# The request
Take the entries below and print only the lines from the one with "import numpy as np" through the one with "pose from metres", exactly as they stand, both ends included.
──────────────────────────────
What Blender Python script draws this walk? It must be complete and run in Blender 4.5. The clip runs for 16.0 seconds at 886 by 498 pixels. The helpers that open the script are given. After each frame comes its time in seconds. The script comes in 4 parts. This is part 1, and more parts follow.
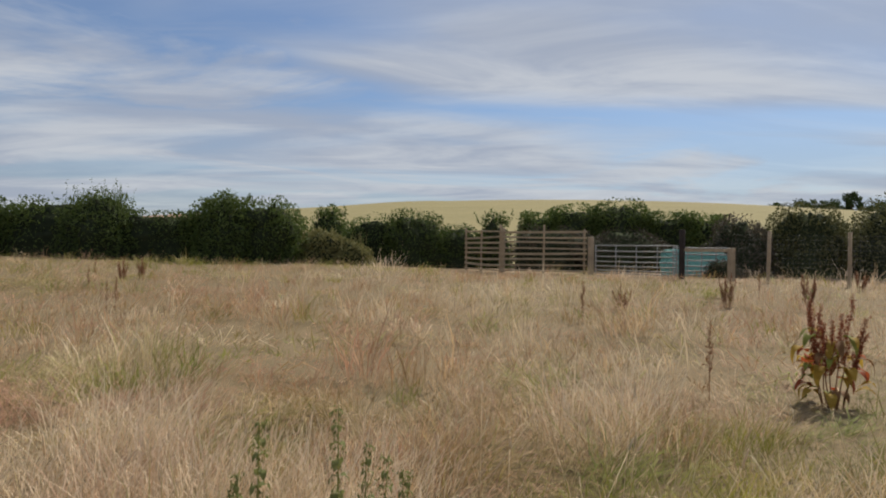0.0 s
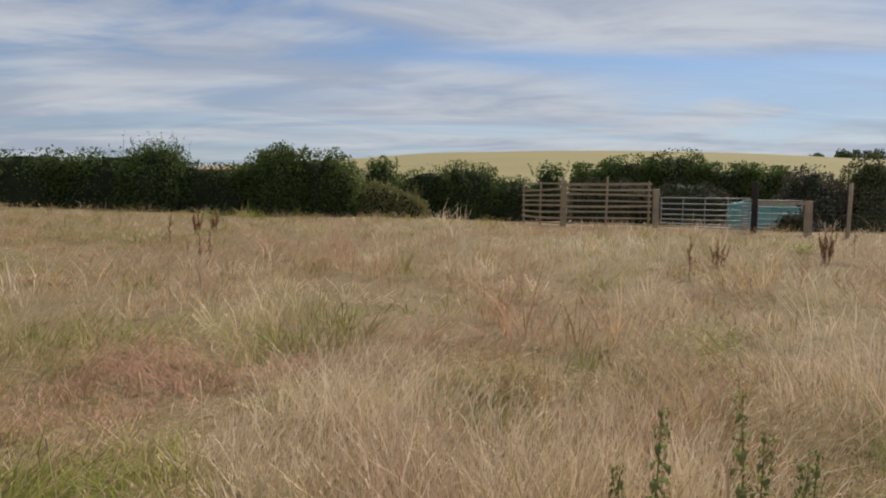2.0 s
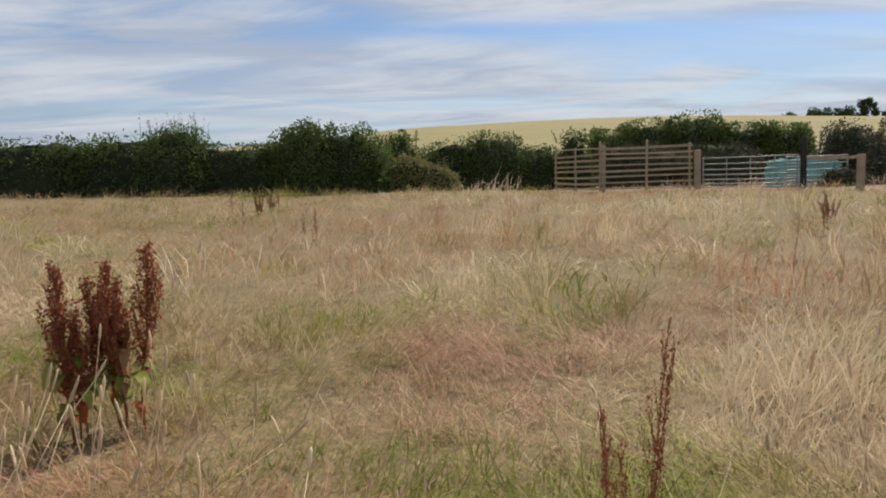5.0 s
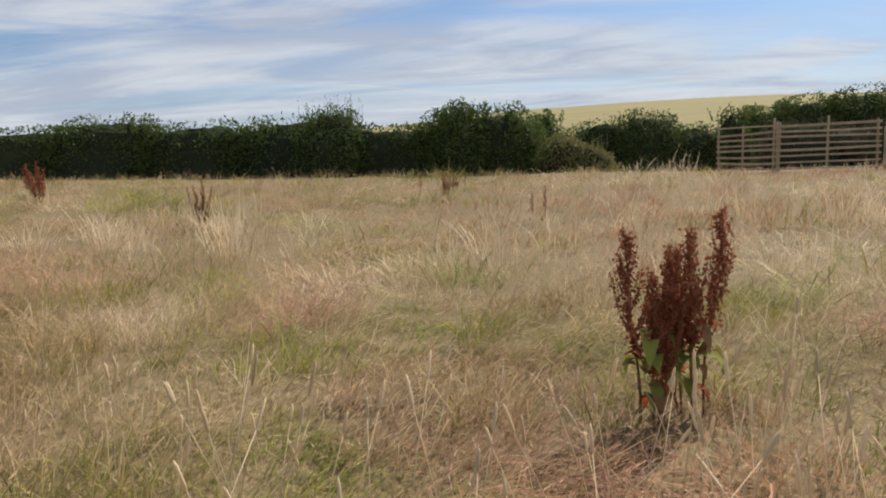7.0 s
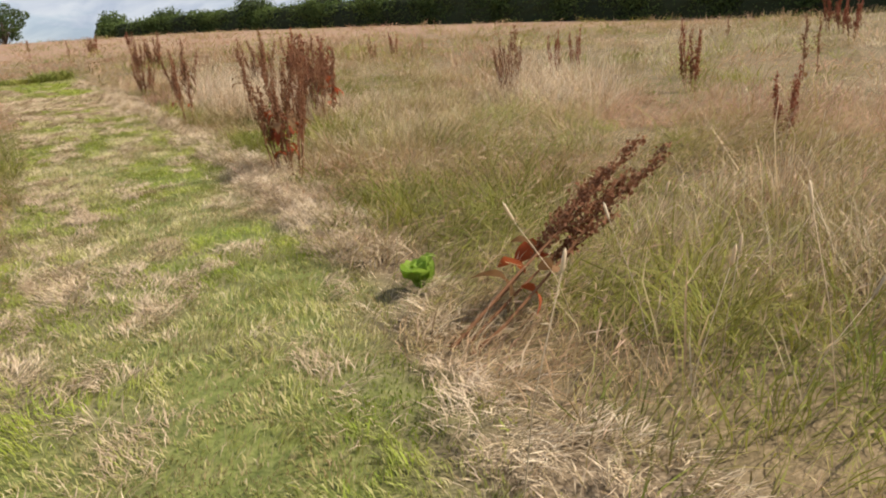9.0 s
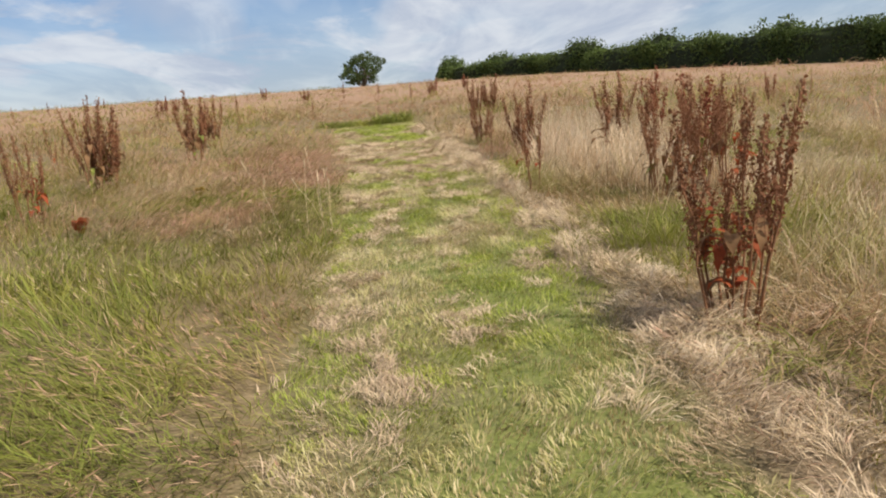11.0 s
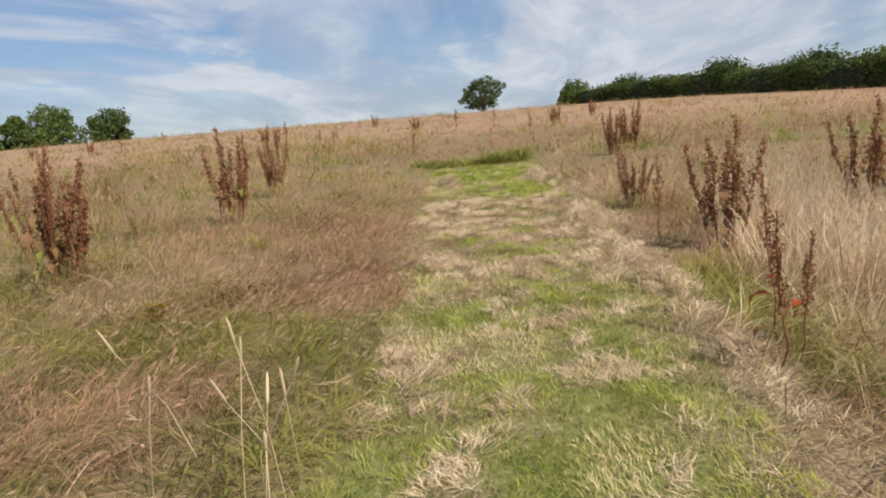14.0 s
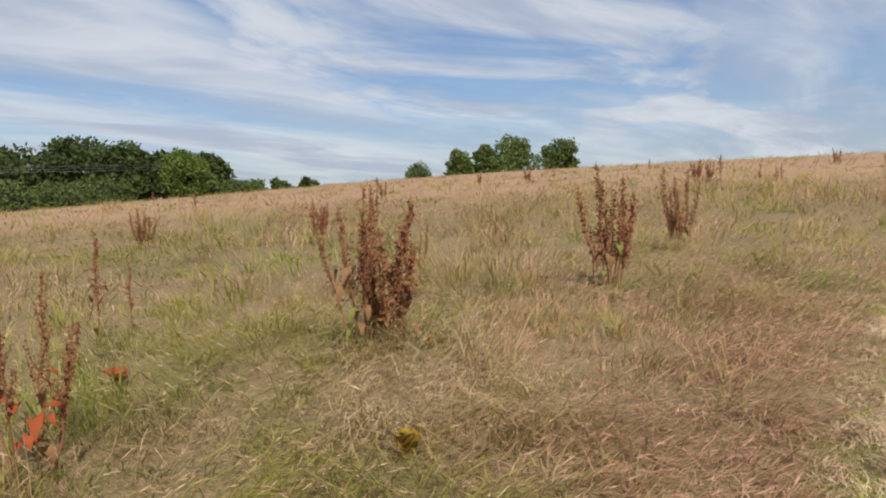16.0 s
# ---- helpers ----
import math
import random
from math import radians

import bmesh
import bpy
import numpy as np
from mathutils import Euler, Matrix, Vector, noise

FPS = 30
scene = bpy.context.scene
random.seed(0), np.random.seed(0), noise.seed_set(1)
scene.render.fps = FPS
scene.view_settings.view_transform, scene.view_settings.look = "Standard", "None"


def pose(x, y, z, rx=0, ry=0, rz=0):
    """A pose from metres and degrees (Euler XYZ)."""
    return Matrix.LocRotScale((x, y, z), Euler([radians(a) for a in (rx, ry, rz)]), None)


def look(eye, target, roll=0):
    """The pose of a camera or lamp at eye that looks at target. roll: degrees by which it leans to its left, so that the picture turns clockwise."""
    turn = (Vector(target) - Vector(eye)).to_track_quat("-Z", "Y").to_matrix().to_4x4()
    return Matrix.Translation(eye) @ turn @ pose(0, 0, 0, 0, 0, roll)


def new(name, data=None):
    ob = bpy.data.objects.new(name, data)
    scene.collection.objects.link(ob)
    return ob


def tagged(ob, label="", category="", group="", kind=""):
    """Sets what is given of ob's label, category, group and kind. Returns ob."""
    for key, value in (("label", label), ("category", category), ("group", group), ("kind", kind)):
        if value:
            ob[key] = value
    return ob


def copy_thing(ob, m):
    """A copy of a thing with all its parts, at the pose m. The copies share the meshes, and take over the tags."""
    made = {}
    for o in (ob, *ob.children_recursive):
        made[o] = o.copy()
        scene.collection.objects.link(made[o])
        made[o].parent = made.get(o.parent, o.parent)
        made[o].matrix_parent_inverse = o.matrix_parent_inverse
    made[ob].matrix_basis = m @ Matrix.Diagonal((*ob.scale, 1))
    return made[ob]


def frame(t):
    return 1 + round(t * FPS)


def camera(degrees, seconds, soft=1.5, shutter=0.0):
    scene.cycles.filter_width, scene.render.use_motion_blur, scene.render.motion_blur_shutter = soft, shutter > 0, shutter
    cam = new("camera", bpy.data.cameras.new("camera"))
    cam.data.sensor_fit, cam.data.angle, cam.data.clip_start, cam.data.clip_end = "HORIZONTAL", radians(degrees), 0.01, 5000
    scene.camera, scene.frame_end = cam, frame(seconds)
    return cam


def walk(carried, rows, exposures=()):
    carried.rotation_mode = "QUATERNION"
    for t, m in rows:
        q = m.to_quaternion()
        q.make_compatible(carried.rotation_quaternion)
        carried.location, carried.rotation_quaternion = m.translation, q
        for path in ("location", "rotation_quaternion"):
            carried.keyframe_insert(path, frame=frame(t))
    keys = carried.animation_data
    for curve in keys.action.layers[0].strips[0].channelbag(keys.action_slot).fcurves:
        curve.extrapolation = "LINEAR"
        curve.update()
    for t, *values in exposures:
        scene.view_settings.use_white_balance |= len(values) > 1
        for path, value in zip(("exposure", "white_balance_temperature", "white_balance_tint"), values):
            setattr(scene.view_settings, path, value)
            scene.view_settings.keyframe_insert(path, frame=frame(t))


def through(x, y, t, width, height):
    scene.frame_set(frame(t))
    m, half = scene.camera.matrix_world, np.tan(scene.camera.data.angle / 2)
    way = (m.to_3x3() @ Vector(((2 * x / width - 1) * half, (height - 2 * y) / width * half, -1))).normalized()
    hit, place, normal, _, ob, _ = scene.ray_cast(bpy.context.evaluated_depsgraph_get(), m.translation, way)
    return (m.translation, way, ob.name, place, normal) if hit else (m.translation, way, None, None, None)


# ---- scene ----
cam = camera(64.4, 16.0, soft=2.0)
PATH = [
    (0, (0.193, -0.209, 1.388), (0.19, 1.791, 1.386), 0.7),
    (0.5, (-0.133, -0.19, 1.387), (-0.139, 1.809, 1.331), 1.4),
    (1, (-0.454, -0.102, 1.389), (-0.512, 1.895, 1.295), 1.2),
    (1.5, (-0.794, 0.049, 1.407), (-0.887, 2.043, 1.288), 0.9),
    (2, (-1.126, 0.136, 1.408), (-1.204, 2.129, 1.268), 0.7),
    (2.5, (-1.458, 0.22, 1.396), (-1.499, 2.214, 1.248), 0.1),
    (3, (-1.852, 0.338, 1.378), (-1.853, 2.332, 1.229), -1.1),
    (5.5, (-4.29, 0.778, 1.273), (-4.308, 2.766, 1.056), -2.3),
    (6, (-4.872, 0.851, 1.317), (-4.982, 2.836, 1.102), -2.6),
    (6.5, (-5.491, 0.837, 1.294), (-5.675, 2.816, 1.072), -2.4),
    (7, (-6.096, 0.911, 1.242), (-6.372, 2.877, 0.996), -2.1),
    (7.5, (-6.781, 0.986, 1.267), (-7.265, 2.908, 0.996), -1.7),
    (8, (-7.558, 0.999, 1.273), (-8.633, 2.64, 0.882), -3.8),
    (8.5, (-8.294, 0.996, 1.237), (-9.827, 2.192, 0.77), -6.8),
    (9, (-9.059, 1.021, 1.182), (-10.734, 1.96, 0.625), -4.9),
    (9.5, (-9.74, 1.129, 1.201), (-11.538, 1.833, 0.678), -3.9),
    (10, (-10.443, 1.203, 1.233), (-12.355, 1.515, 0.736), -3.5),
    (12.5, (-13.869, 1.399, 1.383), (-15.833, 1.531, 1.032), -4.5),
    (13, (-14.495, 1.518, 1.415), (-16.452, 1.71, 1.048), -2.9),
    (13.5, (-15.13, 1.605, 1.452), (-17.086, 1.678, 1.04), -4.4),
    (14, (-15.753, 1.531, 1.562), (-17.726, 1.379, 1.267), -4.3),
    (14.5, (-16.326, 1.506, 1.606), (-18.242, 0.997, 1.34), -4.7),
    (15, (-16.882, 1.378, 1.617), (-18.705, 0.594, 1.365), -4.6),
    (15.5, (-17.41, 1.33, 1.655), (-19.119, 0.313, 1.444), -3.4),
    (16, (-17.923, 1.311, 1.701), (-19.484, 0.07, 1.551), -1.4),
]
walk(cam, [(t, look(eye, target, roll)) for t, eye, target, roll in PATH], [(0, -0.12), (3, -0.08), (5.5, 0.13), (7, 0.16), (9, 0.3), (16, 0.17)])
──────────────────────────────
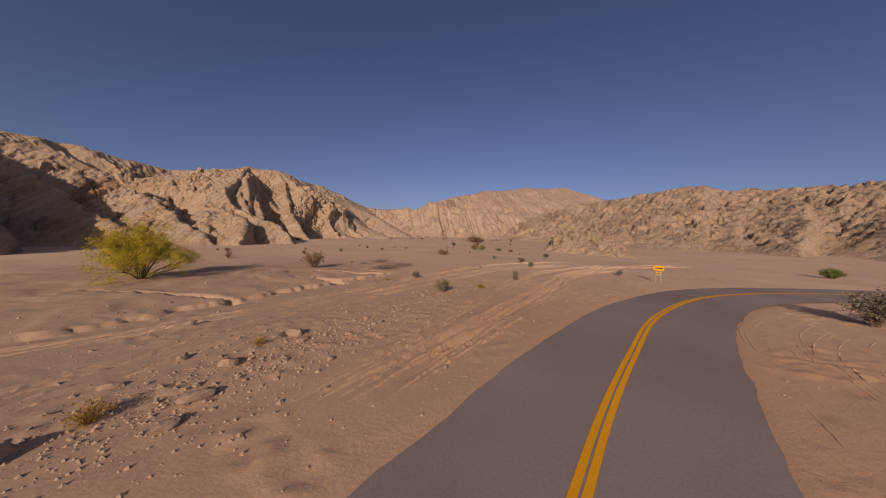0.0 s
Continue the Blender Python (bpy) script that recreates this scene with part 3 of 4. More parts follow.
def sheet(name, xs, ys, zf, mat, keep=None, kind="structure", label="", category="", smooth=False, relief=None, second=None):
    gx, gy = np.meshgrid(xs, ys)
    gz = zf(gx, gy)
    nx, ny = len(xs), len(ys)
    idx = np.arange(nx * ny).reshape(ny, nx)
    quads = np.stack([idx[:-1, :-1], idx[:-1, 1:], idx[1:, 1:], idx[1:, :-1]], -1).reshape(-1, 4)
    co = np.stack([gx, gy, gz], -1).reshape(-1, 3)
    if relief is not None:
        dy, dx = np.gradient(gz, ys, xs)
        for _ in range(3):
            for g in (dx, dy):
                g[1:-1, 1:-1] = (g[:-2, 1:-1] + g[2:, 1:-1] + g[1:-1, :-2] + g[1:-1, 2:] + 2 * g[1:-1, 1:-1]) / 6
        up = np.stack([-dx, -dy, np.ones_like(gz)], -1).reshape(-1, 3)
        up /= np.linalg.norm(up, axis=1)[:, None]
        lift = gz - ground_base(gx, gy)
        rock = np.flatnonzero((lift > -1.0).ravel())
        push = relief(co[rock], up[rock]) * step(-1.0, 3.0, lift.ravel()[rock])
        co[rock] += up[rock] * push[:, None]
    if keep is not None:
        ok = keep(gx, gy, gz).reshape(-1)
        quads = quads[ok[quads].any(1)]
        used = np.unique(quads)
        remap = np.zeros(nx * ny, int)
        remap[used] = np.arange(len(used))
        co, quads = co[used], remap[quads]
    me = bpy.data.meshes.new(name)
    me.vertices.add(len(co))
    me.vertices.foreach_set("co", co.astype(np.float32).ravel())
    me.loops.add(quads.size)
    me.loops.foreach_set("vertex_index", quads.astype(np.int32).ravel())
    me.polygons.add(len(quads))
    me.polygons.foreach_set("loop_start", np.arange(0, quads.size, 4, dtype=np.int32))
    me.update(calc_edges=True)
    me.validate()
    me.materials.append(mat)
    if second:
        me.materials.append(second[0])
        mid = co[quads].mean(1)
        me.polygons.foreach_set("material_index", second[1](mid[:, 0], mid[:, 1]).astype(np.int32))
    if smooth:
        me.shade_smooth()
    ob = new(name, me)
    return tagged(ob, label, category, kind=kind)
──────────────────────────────
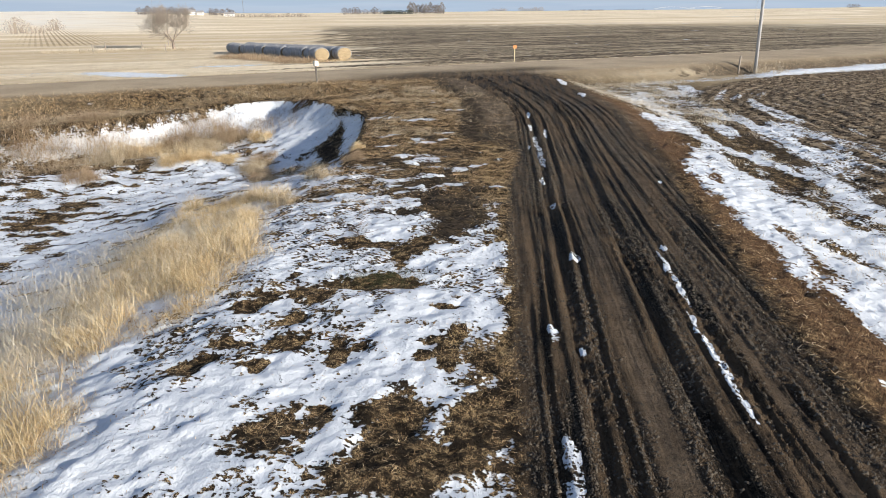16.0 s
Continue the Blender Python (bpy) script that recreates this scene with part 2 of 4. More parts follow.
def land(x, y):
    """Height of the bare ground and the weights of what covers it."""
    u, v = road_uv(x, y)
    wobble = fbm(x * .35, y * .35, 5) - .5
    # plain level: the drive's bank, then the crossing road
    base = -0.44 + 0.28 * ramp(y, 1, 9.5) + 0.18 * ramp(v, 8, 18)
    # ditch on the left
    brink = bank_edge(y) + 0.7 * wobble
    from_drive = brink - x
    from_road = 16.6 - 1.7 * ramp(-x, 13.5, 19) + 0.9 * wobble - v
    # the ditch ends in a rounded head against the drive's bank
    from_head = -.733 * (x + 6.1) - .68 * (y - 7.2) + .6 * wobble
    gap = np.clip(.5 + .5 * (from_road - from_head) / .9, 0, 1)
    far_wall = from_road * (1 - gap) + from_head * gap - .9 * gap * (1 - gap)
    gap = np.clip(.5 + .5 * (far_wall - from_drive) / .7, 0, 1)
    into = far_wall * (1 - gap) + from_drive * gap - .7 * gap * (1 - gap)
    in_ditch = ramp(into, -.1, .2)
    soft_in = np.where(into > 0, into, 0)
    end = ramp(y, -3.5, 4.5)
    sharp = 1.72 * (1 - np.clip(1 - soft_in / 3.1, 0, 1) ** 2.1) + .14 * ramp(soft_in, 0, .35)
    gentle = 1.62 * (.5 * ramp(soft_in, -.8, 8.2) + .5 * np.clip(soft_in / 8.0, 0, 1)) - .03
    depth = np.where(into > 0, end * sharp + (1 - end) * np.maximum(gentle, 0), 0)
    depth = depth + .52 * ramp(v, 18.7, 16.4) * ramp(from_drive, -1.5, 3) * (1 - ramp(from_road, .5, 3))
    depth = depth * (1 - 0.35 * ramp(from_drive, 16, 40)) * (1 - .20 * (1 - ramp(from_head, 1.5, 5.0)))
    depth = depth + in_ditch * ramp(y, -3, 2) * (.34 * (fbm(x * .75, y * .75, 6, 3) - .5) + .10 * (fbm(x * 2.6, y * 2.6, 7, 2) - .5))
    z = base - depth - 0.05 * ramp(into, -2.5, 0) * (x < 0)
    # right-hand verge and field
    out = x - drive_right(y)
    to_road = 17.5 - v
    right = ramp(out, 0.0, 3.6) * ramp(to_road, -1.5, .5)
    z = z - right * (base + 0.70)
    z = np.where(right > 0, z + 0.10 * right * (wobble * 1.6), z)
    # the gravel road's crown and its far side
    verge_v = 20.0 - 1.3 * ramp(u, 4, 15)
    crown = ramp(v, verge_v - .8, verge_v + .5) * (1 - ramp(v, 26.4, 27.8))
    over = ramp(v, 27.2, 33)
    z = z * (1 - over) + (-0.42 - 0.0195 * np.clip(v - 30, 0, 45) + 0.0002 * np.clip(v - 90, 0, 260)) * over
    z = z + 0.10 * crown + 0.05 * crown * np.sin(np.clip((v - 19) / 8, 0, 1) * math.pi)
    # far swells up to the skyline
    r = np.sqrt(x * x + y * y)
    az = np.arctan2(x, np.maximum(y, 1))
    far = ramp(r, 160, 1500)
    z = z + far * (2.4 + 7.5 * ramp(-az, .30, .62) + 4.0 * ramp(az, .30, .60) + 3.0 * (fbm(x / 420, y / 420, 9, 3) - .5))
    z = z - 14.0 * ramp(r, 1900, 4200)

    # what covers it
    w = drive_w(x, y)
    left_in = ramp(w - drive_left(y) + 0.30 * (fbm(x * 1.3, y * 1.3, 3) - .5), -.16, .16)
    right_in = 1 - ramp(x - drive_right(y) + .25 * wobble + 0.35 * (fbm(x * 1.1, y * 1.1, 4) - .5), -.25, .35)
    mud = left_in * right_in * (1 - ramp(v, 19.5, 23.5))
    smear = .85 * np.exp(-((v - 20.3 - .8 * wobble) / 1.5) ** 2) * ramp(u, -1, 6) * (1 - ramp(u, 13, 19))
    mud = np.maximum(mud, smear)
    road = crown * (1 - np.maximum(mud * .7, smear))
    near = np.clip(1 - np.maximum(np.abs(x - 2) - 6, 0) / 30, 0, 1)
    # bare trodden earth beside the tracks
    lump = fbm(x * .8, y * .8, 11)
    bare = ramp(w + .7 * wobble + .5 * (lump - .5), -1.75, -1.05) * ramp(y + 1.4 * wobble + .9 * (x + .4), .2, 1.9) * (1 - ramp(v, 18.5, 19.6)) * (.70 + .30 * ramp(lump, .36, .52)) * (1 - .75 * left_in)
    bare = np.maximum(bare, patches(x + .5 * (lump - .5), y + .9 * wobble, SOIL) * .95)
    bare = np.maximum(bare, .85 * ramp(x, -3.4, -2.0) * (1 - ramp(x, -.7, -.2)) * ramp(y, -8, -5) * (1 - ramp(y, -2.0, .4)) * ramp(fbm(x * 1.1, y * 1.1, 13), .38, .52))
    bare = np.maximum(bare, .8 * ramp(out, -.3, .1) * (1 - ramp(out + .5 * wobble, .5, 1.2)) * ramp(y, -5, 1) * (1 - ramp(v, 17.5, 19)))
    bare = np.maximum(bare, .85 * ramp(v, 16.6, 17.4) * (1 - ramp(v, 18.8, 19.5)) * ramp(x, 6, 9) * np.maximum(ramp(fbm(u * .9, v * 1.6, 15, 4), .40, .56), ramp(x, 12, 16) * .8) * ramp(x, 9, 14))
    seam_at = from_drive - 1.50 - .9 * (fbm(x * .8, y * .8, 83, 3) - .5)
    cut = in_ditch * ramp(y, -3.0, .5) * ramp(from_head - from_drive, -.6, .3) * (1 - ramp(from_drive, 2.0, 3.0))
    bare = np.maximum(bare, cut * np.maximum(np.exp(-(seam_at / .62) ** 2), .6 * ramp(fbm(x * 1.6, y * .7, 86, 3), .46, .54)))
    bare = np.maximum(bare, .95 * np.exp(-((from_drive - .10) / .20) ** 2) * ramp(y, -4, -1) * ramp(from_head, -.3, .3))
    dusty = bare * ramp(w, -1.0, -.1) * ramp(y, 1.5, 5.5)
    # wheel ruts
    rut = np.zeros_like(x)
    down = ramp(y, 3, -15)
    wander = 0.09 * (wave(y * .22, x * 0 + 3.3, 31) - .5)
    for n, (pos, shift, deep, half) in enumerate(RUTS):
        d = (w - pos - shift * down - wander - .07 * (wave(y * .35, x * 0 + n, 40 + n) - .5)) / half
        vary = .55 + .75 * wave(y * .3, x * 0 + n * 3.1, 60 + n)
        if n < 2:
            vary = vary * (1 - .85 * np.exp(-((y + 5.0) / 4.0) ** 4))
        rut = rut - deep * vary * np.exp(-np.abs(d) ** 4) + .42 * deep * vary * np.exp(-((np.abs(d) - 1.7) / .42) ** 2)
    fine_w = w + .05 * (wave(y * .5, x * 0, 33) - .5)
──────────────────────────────
# Correct answer
import numpy as np
from mathutils import Euler, Matrix, Vector, noise

FPS = 30
scene = bpy.context.scene
random.seed(0), np.random.seed(0), noise.seed_set(1)
scene.render.fps = FPS
scene.view_settings.view_transform, scene.view_settings.look = "Standard", "None"


def pose(x, y, z, rx=0, ry=0, rz=0):
    """A pose from metres and degrees (Euler XYZ)."""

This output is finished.